Directive - Pictures aside, quote the whole listing exactly.
[Data extract start]
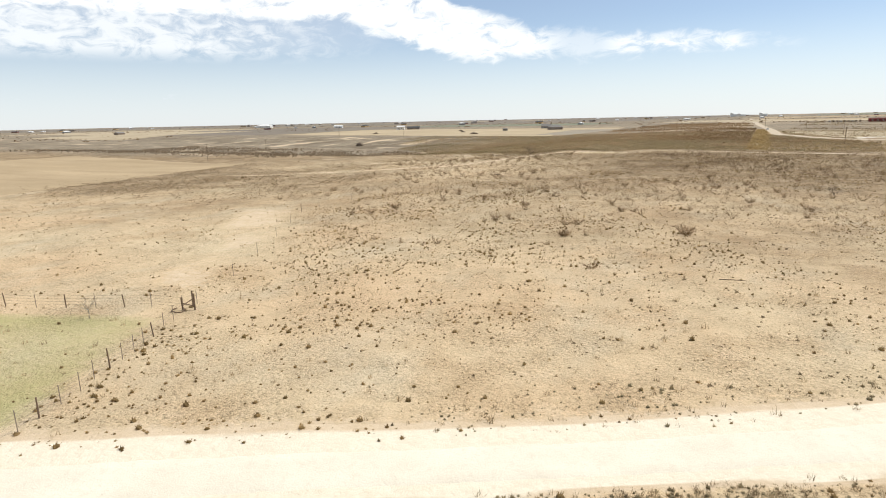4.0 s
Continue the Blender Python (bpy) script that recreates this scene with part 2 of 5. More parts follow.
    pale = s.mix(s.span(dust, 0.88, 0.99), s.mix(s.span(s.noise(0.5, 6, 0.7), 0.40, 0.62), tan, (0.66, 0.54, 0.39)), pale)
    loose = s.math("SUBTRACT", 1.0, s.math("MULTIPLY", dust, 0.85))
    worn = s.math("ADD", dust, s.math("MULTIPLY", s.math("MULTIPLY", s.math("SUBTRACT", s.noise(1.3, 7, 0.75), 0.5), 1.9), loose))
    colour = s.mix(s.span(worn, 0.40, 0.70), colour, pale)
    lush = s.math("ADD", green, s.math("MULTIPLY", s.math("SUBTRACT", fine, 0.5), 0.6))
    colour = s.mix(s.span(lush, 0.25, 0.9, 0, 0.8), colour, (0.40, 0.385, 0.17))
    soft = s.math("SUBTRACT", 1.0, s.span(dust, 0.3, 0.6))
    lumps = s.math("MULTIPLY", s.math("ADD", clod, s.math("MULTIPLY", pebble, 0.5)), s.math("MULTIPLY", s.math("ADD", crumbly, 0.35), soft))
    s.bump(s.math("ADD", s.math("ADD", s.math("MULTIPLY", fine, 0.55), s.math("MULTIPLY", litter, 0.35)), lumps), 0.15, 1.0)
    return s.done(colour)


def road_material(name, a, b, rut):
    s = Shade(name, 0.95)
    mid, fine, grit = s.noise(0.35, 5, 0.6), s.noise(2.2, 5, 0.7), s.noise(11.0, 3, 0.7)
    colour = s.mix(s.span(mid, 0.35, 0.65), a, b)
    colour = s.mix(s.span(fine, 0.52, 0.75, 0, 0.6), colour, rut)
    colour = s.mix(s.span(grit, 0.60, 0.75, 0, 0.5), colour, tuple(0.62 * k for k in b))
    s.bump(s.math("ADD", fine, grit), 0.05, 0.6)
    return s.done(colour)


def field_material(name, a, b, c):
    """A far field: streaks along the rows, patches across them."""
    s = Shade(name, 0.95)
    broad, rows, fine = s.noise(0.012, 5, 0.6), s.noise(0.03, 5, 0.65, (0.35, 2.2, 1.0)), s.noise(0.5, 4, 0.7)
    colour = s.mix(s.span(broad, 0.35, 0.65), a, b)
    colour = s.mix(s.span(rows, 0.50, 0.66, 0, 0.7), colour, c)
    colour = s.mix(s.span(rows, 0.46, 0.32, 0, 0.5), colour, tuple(1.18 * k for k in b))
    colour = s.mix(s.span(fine, 0.52, 0.70, 0, 0.5), colour, c)
    return s.done(colour)


def plant_material(name, a, b, c, rough=0.9, thin=0.35, drift=None):
    s = Shade(name, rough)
    colour = s.mix(s.island(), a, b)
    colour = s.mix(s.span(s.noise(0.12, 4), 0.42, 0.62, 0, 0.7), colour, c)
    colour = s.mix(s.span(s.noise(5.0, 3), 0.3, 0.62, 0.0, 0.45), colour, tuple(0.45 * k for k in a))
    if drift:
        colour = s.mix(s.span(s.noise(0.022, 5, 0.65), 0.48, 0.60, 0, 0.6), colour, drift)
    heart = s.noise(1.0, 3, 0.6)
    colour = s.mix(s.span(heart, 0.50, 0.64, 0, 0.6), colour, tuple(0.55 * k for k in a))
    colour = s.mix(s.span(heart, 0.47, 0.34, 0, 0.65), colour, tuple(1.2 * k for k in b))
    s.done(colour)
    glow = s.t.nodes.new("ShaderNodeBsdfTranslucent")
    link(s.t, colour, glow.inputs[0])
    both = s.t.nodes.new("ShaderNodeMixShader")
    both.inputs[0].default_value = thin
    link(s.t, s.b.outputs[0], both.inputs[1])
    link(s.t, glow.outputs[0], both.inputs[2])
    link(s.t, both.outputs[0], s.t.nodes["Material Output"].inputs[0])
    return s.m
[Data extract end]
Task answer -
4.0 s
Continue the Blender Python (bpy) script that recreates this scene with part 2 of 5. More parts follow.
    pale = s.mix(s.span(dust, 0.88, 0.99), s.mix(s.span(s.noise(0.5, 6, 0.7), 0.40, 0.62), tan, (0.66, 0.54, 0.39)), pale)
    loose = s.math("SUBTRACT", 1.0, s.math("MULTIPLY", dust, 0.85))
    worn = s.math("ADD", dust, s.math("MULTIPLY", s.math("MULTIPLY", s.math("SUBTRACT", s.noise(1.3, 7, 0.75), 0.5), 1.9), loose))
    colour = s.mix(s.span(worn, 0.40, 0.70), colour, pale)
    lush = s.math("ADD", green, s.math("MULTIPLY", s.math("SUBTRACT", fine, 0.5), 0.6))
    colour = s.mix(s.span(lush, 0.25, 0.9, 0, 0.8), colour, (0.40, 0.385, 0.17))
    soft = s.math("SUBTRACT", 1.0, s.span(dust, 0.3, 0.6))
    lumps = s.math("MULTIPLY", s.math("ADD", clod, s.math("MULTIPLY", pebble, 0.5)), s.math("MULTIPLY", s.math("ADD", crumbly, 0.35), soft))
    s.bump(s.math("ADD", s.math("ADD", s.math("MULTIPLY", fine, 0.55), s.math("MULTIPLY", litter, 0.35)), lumps), 0.15, 1.0)
    return s.done(colour)


def road_material(name, a, b, rut):
    s = Shade(name, 0.95)
    mid, fine, grit = s.noise(0.35, 5, 0.6), s.noise(2.2, 5, 0.7), s.noise(11.0, 3, 0.7)
    colour = s.mix(s.span(mid, 0.35, 0.65), a, b)
    colour = s.mix(s.span(fine, 0.52, 0.75, 0, 0.6), colour, rut)
    colour = s.mix(s.span(grit, 0.60, 0.75, 0, 0.5), colour, tuple(0.62 * k for k in b))
    s.bump(s.math("ADD", fine, grit), 0.05, 0.6)
    return s.done(colour)


def field_material(name, a, b, c):
    """A far field: streaks along the rows, patches across them."""
    s = Shade(name, 0.95)
    broad, rows, fine = s.noise(0.012, 5, 0.6), s.noise(0.03, 5, 0.65, (0.35, 2.2, 1.0)), s.noise(0.5, 4, 0.7)
    colour = s.mix(s.span(broad, 0.35, 0.65), a, b)
    colour = s.mix(s.span(rows, 0.50, 0.66, 0, 0.7), colour, c)
    colour = s.mix(s.span(rows, 0.46, 0.32, 0, 0.5), colour, tuple(1.18 * k for k in b))
    colour = s.mix(s.span(fine, 0.52, 0.70, 0, 0.5), colour, c)
    return s.done(colour)


def plant_material(name, a, b, c, rough=0.9, thin=0.35, drift=None):
    s = Shade(name, rough)
    colour = s.mix(s.island(), a, b)
    colour = s.mix(s.span(s.noise(0.12, 4), 0.42, 0.62, 0, 0.7), colour, c)
    colour = s.mix(s.span(s.noise(5.0, 3), 0.3, 0.62, 0.0, 0.45), colour, tuple(0.45 * k for k in a))
    if drift:
        colour = s.mix(s.span(s.noise(0.022, 5, 0.65), 0.48, 0.60, 0, 0.6), colour, drift)
    heart = s.noise(1.0, 3, 0.6)
    colour = s.mix(s.span(heart, 0.50, 0.64, 0, 0.6), colour, tuple(0.55 * k for k in a))
    colour = s.mix(s.span(heart, 0.47, 0.34, 0, 0.65), colour, tuple(1.2 * k for k in b))
    s.done(colour)
    glow = s.t.nodes.new("ShaderNodeBsdfTranslucent")
    link(s.t, colour, glow.inputs[0])
    both = s.t.nodes.new("ShaderNodeMixShader")
    both.inputs[0].default_value = thin
    link(s.t, s.b.outputs[0], both.inputs[1])
    link(s.t, glow.outputs[0], both.inputs[2])
    link(s.t, both.outputs[0], s.t.nodes["Material Output"].inputs[0])
    return s.m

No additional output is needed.